Skeptic to Believer: Live Partition Mobility Has Many Potential Uses

Edit: I feel like I was starting to hit my stride this week and the week before. The topics and the content got a little meatier as time went on. It is hard to believe how exciting it was the first time I saw Live Partition Mobility in action. It is interesting to see that the scenarios I described are very common these days, with much of it being automated and much faster than it was in the POWER6 days. I was able to dig up a link (included below) to the press release: IBM Demonstrates a UNIX Virtualization Exclusive, Moves Workloads From One Machine to Another — While They’re Running

Originally posted September 10, 2007 on AIXchange

When I was in Austin, Texas, recently for a technical briefing, IBM demonstrated how you can move workloads from one machine to another. They call it Live Partition Mobility.

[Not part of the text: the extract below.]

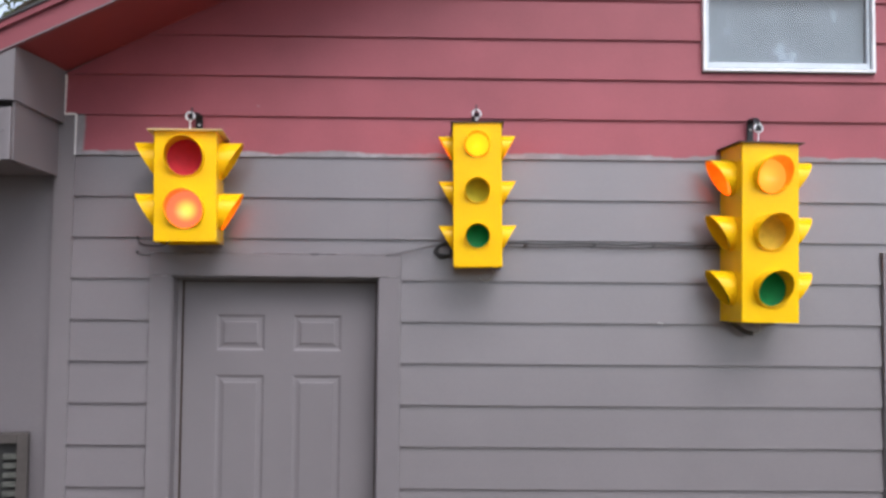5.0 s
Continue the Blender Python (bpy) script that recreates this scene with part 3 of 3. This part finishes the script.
for x in (1.598, 1.905, 2.174, 2.414):
    s = tagged(part("cable_staple", tube(bmesh.new(), [(x - 0.014, -0.012, 2.192), (x - 0.009, -0.034, 2.199), (x + 0.009, -0.034, 2.208), (x + 0.014, -0.012, 2.216)], 0.003, 6), cable_black), "dark staple holding the cable", "staple", "cable staples")
cable("cable", [(2.52, -0.05, 1.90), (2.52, -0.06, 1.862), (2.545, -0.07, 1.838), (2.575, -0.075, 1.818), (2.605, -0.075, 1.812)], 0.011, cable_black, "thick dark cable bundle hanging below the large light")
cable("cable", [(2.60, -0.08, 1.90), (2.64, -0.075, 1.85), (2.635, -0.08, 1.82), (2.60, -0.078, 1.812)], 0.003, cable_pale, "thin cable hanging below the large light")
cable("cable", [(1.43, -0.04, 2.11), (1.45, -0.03, 2.07), (1.42, -0.026, 2.035), (1.385, -0.026, 2.05)], 0.0022, cable_pale, "thin grey cable loop below the slim light")


# ---- small wear on the front ----
for xa, xb in ((0.448, 0.552), (0.577, 0.732)):
    tagged(part("paint_gap", box(xa, xb, -0.0215, -0.012, DOOR[2] - 0.004 + 0.006, DOOR[2] + 0.0055), black_iron), "thin dark gap over the door's head casing", "gap", kind="structure")
for x, z, w in ((2.203, LAP_Z - LAP + 0.003, 0.012), (0.992, 2.0512, 0.014), (-0.035, 2.0512, 0.013), (-0.093, 2.0512, 0.004)):
    tagged(part("paint_chip", box(x - w, x + w, -0.0305, -0.015, z - 0.0012, z + 0.0012, 0.0004), white_chip), "small white paint chip on the grey front", "paint chip", kind="structure")
for x, z, r in ((0.371, 2.826, 0.004), (1.670, 2.972, 0.005)):
    bm = bmesh.new()
    bmesh.ops.create_cone(bm, cap_ends=True, segments=14, radius1=r, radius2=0.7 * r, depth=0.004, matrix=Matrix.Translation((x, -0.0165, z)) @ Matrix.Rotation(math.pi / 2, 4, "X") @ Matrix.Diagonal((1, 0.7, 1, 1)))
    tagged(part("filled_nail_head", bm, white_chip), "pale filled nail head in the red siding", "nail head", "filled nail heads", kind="structure")
for x, z in ((-0.161, 2.222), (-0.162, 2.156)):
    bm = bmesh.new()
    bmesh.ops.create_cone(bm, cap_ends=True, segments=14, radius1=0.008, radius2=0.006, depth=0.008, matrix=Matrix.Translation((x, -0.016, z)) @ Matrix.Rotation(math.pi / 2, 4, "X"))
    tagged(part("cable_grommet", bm, cable_black), "dark round grommet where a cable leaves the siding", "grommet", "cable grommets")

# ---- framed vent leaning at the far wall ----
vent = thing("framed_screen", (-0.60, -0.07, 0.0), 14, "weathered wood-framed dark screen standing against the grey wall", "screen")
for b in ((-0.045, 0.0, 0.0, 1.352), (-0.70, -0.655, 0.0, 1.352)):
    part("stile", box(b[0], b[1], -0.03, 0.03, b[2], b[3], 0.003), weathered_wood, vent)
part("top_rail", box(-0.6545, -0.0455, -0.03, 0.03, 1.31, 1.352, 0.003), weathered_wood, vent)
part("bottom_rail", box(-0.6545, -0.0455, -0.03, 0.03, 0.0, 0.06, 0.003), weathered_wood, vent)
part("mesh_panel", box(-0.6545, -0.0455, 0.004, 0.012, 0.06, 1.31), dark_mesh, vent)
for i in range(30):
    part("slat", box(-0.10, -0.046, -0.022, 0.003, 0.08 + 0.04 * i, 0.102 + 0.04 * i, 0.002), plant_green, vent)

# ---- ground and trees ----
bm = bmesh.new()
bmesh.ops.create_grid(bm, x_segments=60, y_segments=60, size=600)
for v in bm.verts:
    v.co.z = -0.004 + (0.6 * noise.noise(v.co * 0.01) if v.co.length > 30 else 0.0)
tagged(part("ground", bm, ground_mat), "dark packed soil ground in front of the house", "ground", kind="structure")


def tree(x, y, height, spread, seed, label):
    rng = random.Random(seed)
    t = thing("tree", (x, y, -0.004), label=label, category="tree", group="trees behind the house")
    bm = bmesh.new()
    tips = []
    trunk = [Vector((0.12 * math.sin(i), 0.1 * math.cos(i * 1.3), height * 0.75 * i / 5)) for i in range(6)]
    for a, b, r in zip(trunk, trunk[1:], (0.22, 0.19, 0.16, 0.12, 0.08)):
        tube(bm, [a, b], r, 8)
    for i in range(16):
        base = trunk[2 + i % 4]
        way = Vector((math.cos(i * 2.4), math.sin(i * 2.4), 0.35 + 0.4 * rng.random()))
        end = base + way * spread * (0.6 + 0.5 * rng.random())
        tube(bm, [base, base + (end - base) * 0.5 + Vector((0, 0, 0.2)), end], 0.04, 6)
        tips += [end, base + (end - base) * 0.6, base + (end - base) * 0.8 + Vector((0, 0, 0.4))]
    part("trunk", bm, bark, t, "brown tapered trunk with limbs", smooth=True)
    verts, faces = [], []
    for tip in tips:
        for j in range(110):
            p = tip + Vector((rng.gauss(0, 0.55), rng.gauss(0, 0.55), rng.gauss(0, 0.42)))
            q = Euler((rng.uniform(0, 6.3), rng.uniform(0, 6.3), rng.uniform(0, 6.3))).to_matrix()
            s = rng.uniform(0.05, 0.1)
            k = len(verts)
            verts += [p + q @ Vector(c) * s for c in ((-1, 0, 0), (0, -0.45, 0.1), (1, 0, 0), (0, 0.45, 0.1))]
            faces.append((k, k + 1, k + 2, k + 3))
    me = bpy.data.meshes.new("crown")
    me.from_pydata(verts, [], faces)
    me.materials.append(leaf_mat)
    c = new("crown", me)
    c.parent = t
    return t


tree(-5.2, 7.5, 9.5, 2.6, 3, "leafy broad tree behind the house")
# unseen tree line behind the camera, added to dim reflections and low skylight
yard = tree(-8.5, -30.0, 5.2, 2.3, 8, "unseen leafy tree added to darken what the wall reflects")
yard["group"] = "trees across the yard"
# larger copies to the left, where the sheen is to be darker
for x, y, r, size in ((-14.0, -29.0, 70, 1.9), (-3.0, -32.0, 130, 2.0), (3.0, -29.5, 200, 1.0), (8.5, -31.0, 290, 1.0), (14.0, -28.0, 20, 1.0), (20.0, -30.0, 100, 1.0), (-20.0, -27.0, 250, 2.0), (-8.0, -33.0, 30, 2.2)):
    copy_thing(yard, pose(x, y, -0.004, 0, 0, r) @ Matrix.Scale(size, 4))
tree(-8.4, 5.8, 10.5, 2.9, 5, "tall leafy tree behind the house")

I saw it in action and I went from skeptic a believer in a matter of minutes. I kept saying things like: “This whole operation will take forever.” “The end users are going to see a disruption.” “There has to be some pain involved with this solution.” Then they ran the demo. 

They had two POWER6 System p 570 machines connected to the hardware-management console (HMC). They started a tool that simulated a workload on one of the machines. They kicked off the partition-mobility process. It was fast, and it was seamless. The workload moved from the source frame to the target frame. Then they showed how they could move it from the target frame back to the original source frame. They said they could move that partition back and forth all day long. (Ask your business partner or IBM sales rep to see a copy of the demo. There’s a flash-based demo that was recorded to show customers a demo. I’m still waiting for it to show up on YouTube.)

The only pain that I can see with this solution is that the entire partition that you want to move must be virtualized. You must use a virtual I/O (VIO) server and boot your partition from shared disk that’s presented by that VIO server, typically a storage-area network (SAN) logical unit number (LUN). You must use a shared Ethernet adapter. All of your storage must be virtualized and shared between the VIO servers. Both machines must be on the same subnet and share the same HMC. You also must be running on the new POWER6 hardware with a supported operating system. 

Once you get everything set up, and hit the button to move the partition, it all goes pretty quickly. Since it’s going to move a ton of data over the network (it has to copy a running partition from one frame to another), they suggest that you be running on Gigabit Ethernet and not 100 Megabit Ethernet.

I can think of a few scenarios where this capability would be useful:

The next time errpt shows me I have a sysplanar error. I call support and they confirm that we have to replace a part (which usually requires a system power down). I just schedule the CE to come do the work during the day. Assuming I have my virtualization in place and a suitable machine to move my workload to, I just move my partition over to the other hardware while the repair is being carried out. No calling around the business asking for maintenance windows. No doing repairs at 1 a.m. on a Sunday. We can now do the work whenever we want as the business will see no disruption at all.

Maybe I can run my workload just fine for most of the time on a smaller machine, but at certain times (i.e., month end), I would rather run the application on a faster processor or a beefier machine that’s sitting in the computer room. Move the partition over to finish running a large month-end job, then move it back when the processing completes.

Maybe it’s time to upgrade your hardware. Bring in your new machine, set up your VIO server, move the partition to your new hardware and decommission your old hardware. Your business won’t even know what happened, but will wonder why the response time is so much better.

What happens if you’re trying to move a partition and your target machine blows up? If the workload hasn’t completely moved, the operation aborts and you continue running on your source machine.   

This technology isn’t a substitute for High Availability Cluster Multi-Processing (HACMP) or any kind of disaster-recovery situation. This entire operation assumes both machines are up and running, and resources are available on your target machine to handle your partition’s needs. Planning will be required.

I know I haven’t thought of everything. Let me know what scenarios you come up with for this useful tool.